Often, I’m asked how I made it as a professional photographer. The short answer is that I’ve worked extremely hard with the help of many photo editors, mentors, and athletes. Alternatively, I don’t feel like I’ve made it at all. I still have a long, long way to go before I can ever think I’ve “made it.” But at the base level, I am an addict. I am addicted to the high that I get when I am creating an image I know is extraordinary. And being able to share that with the world, through my clients, is a supreme pleasure. That addiction to the creative high is the reason for my obsession with photography. It is the reason I am a photographer, and it explains why I work so hard.
This creative spark and the gratification I get from sharing it is the essence of this book and the reason I’m willing to share the entire process from start to finish. Reading about the entire process removes the mystery of how certain images were created. Hearing the complete story of an image makes the process logical and understandable. Seeing the whole process laid out makes these images accessible for all so that they can create similar processes of their own to further their photography.
In short, The Rise of Superman helped explain my passion for adventure sports and documenting them, and it has opened my eyes to exactly what is going on when I am in a “flow state.” The science behind flow is compelling. Neuroscience has come a long, long ways in the last few decades and that has allowed the scientists interviewed in this book to really dive deep into what is actually happening in the brain that allows for flow.
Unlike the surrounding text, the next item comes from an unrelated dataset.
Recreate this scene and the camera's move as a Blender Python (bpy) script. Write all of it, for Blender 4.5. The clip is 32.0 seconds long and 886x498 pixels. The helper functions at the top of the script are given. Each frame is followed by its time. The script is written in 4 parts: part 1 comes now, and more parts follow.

After reading this book, I did a 180-degree about face from my previous skepticism.
The beauty of this book is that it teaches you how to hack into this flow state and access it for yourself. It gives an all-encompassing view of the state, the upsides and the downsides and everything in-between. And for those of you not into adventure sports, not to worry, most creative people, whether they are artists, musicians, scientists or programmers all access the flow state from time to time. Do yourself a favor and order this book. I can’t recommend this book highly enough.